### DIRECTIVE
Return the lines below exactly, from the first line to the line that contains "radians(degrees), 0.01, 5000". Leave out pictures.
^^^^
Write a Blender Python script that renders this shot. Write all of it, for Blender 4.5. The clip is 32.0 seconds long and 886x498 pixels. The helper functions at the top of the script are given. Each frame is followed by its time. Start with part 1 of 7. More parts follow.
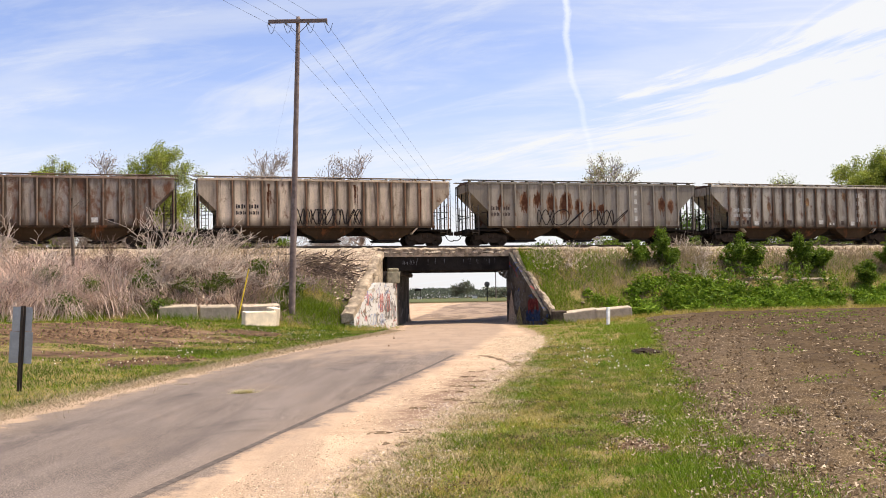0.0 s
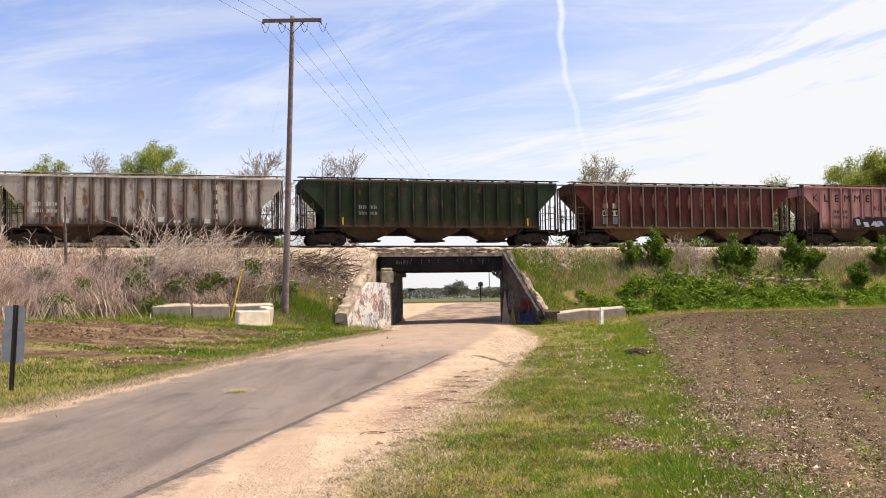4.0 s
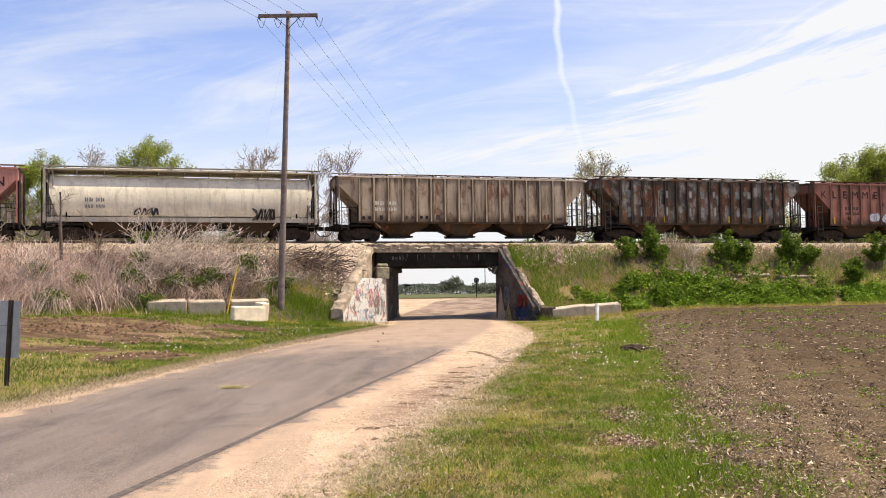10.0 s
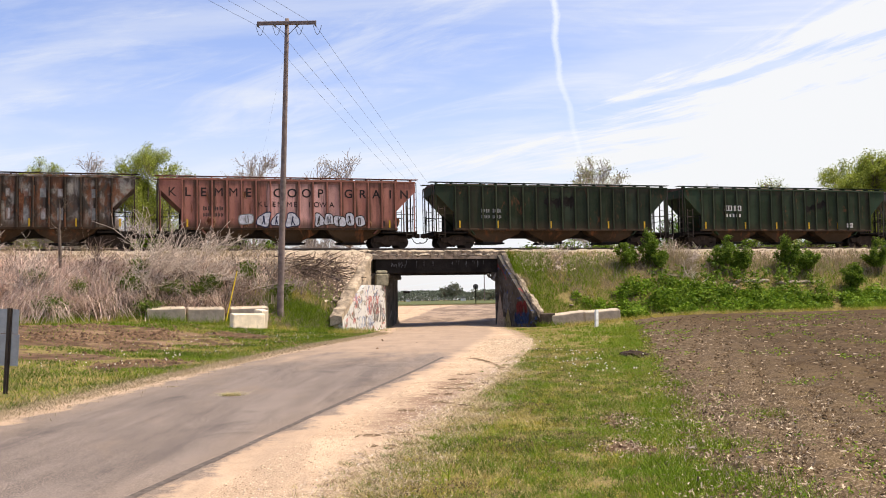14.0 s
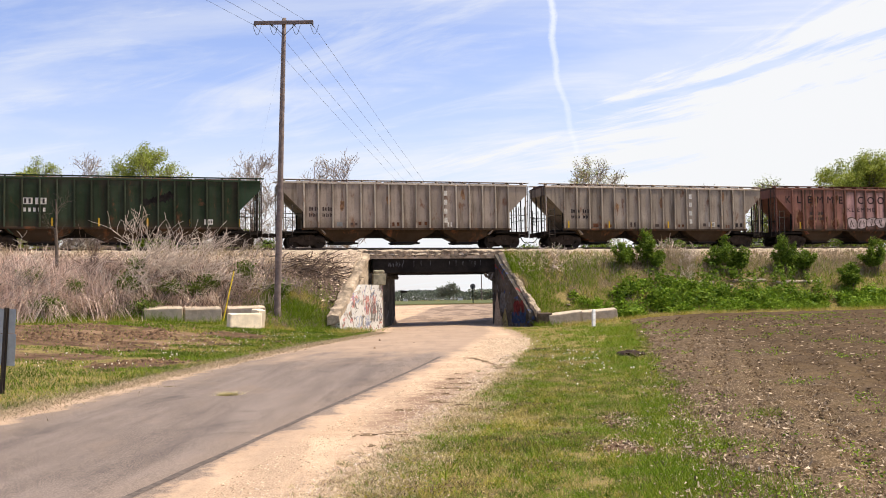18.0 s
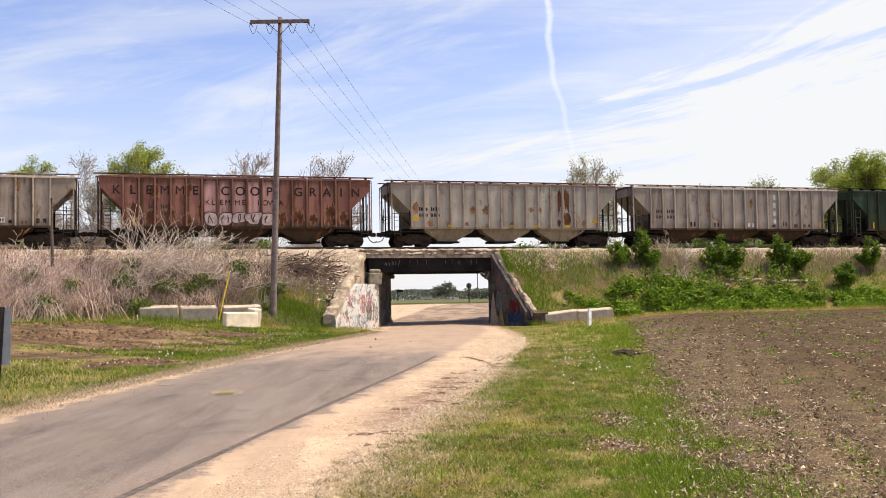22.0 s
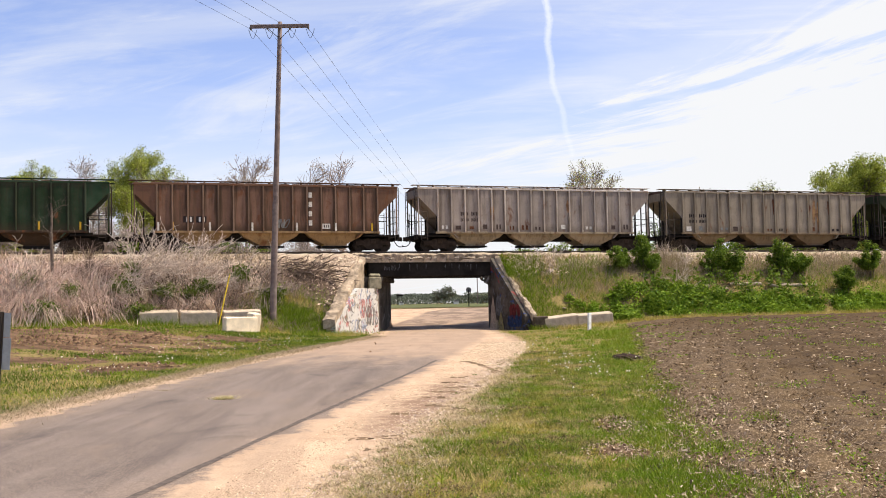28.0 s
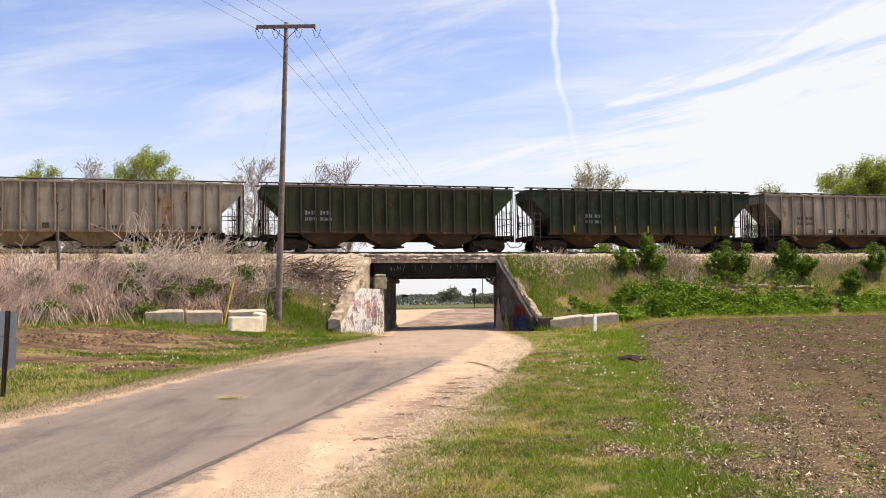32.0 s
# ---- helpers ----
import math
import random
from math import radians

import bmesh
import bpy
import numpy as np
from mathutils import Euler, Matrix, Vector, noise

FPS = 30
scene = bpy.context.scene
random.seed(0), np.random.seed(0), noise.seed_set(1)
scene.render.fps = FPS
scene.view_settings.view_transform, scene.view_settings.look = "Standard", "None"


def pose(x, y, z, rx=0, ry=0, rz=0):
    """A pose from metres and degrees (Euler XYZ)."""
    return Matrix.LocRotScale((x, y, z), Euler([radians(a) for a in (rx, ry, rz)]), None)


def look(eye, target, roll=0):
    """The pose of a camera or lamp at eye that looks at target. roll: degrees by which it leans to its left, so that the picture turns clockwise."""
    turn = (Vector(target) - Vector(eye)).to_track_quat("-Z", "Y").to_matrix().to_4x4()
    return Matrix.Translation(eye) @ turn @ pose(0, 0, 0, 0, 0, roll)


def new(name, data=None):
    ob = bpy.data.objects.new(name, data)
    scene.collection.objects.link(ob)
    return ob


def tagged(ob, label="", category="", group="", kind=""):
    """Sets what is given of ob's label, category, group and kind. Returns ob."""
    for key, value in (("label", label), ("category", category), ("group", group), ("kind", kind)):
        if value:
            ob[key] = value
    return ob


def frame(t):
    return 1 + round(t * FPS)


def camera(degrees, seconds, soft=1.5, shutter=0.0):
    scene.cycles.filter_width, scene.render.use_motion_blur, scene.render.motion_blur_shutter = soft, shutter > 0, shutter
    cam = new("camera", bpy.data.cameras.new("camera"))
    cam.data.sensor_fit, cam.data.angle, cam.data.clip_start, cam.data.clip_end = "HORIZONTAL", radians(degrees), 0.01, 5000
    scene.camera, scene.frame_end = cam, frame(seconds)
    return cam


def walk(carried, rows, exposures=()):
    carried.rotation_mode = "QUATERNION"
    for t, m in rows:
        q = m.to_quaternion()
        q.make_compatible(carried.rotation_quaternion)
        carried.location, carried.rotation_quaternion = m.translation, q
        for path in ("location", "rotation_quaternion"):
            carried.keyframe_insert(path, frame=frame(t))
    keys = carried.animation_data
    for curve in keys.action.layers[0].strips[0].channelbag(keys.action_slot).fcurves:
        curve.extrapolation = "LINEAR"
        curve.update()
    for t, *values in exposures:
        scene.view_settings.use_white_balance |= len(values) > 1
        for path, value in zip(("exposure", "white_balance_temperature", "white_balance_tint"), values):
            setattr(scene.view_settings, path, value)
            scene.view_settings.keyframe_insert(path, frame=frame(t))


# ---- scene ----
^^^^
### TASK OUTPUT
Write a Blender Python script that renders this shot. Write all of it, for Blender 4.5. The clip is 32.0 seconds long and 886x498 pixels. The helper functions at the top of the script are given. Each frame is followed by its time. Start with part 1 of 7. More parts follow.
0.0 s
4.0 s
10.0 s
14.0 s
18.0 s
22.0 s
28.0 s
32.0 s
# ---- helpers ----
import math
import random
from math import radians

import bmesh
import bpy
import numpy as np
from mathutils import Euler, Matrix, Vector, noise

FPS = 30
scene = bpy.context.scene
random.seed(0), np.random.seed(0), noise.seed_set(1)
scene.render.fps = FPS
scene.view_settings.view_transform, scene.view_settings.look = "Standard", "None"


def pose(x, y, z, rx=0, ry=0, rz=0):
    """A pose from metres and degrees (Euler XYZ)."""
    return Matrix.LocRotScale((x, y, z), Euler([radians(a) for a in (rx, ry, rz)]), None)


def look(eye, target, roll=0):
    """The pose of a camera or lamp at eye that looks at target. roll: degrees by which it leans to its left, so that the picture turns clockwise."""
    turn = (Vector(target) - Vector(eye)).to_track_quat("-Z", "Y").to_matrix().to_4x4()
    return Matrix.Translation(eye) @ turn @ pose(0, 0, 0, 0, 0, roll)


def new(name, data=None):
    ob = bpy.data.objects.new(name, data)
    scene.collection.objects.link(ob)
    return ob


def tagged(ob, label="", category="", group="", kind=""):
    """Sets what is given of ob's label, category, group and kind. Returns ob."""
    for key, value in (("label", label), ("category", category), ("group", group), ("kind", kind)):
        if value:
            ob[key] = value
    return ob


def frame(t):
    return 1 + round(t * FPS)


def camera(degrees, seconds, soft=1.5, shutter=0.0):
    scene.cycles.filter_width, scene.render.use_motion_blur, scene.render.motion_blur_shutter = soft, shutter > 0, shutter
    cam = new("camera", bpy.data.cameras.new("camera"))
    cam.data.sensor_fit, cam.data.angle, cam.data.clip_start, cam.data.clip_end = "HORIZONTAL", radians(degrees), 0.01, 5000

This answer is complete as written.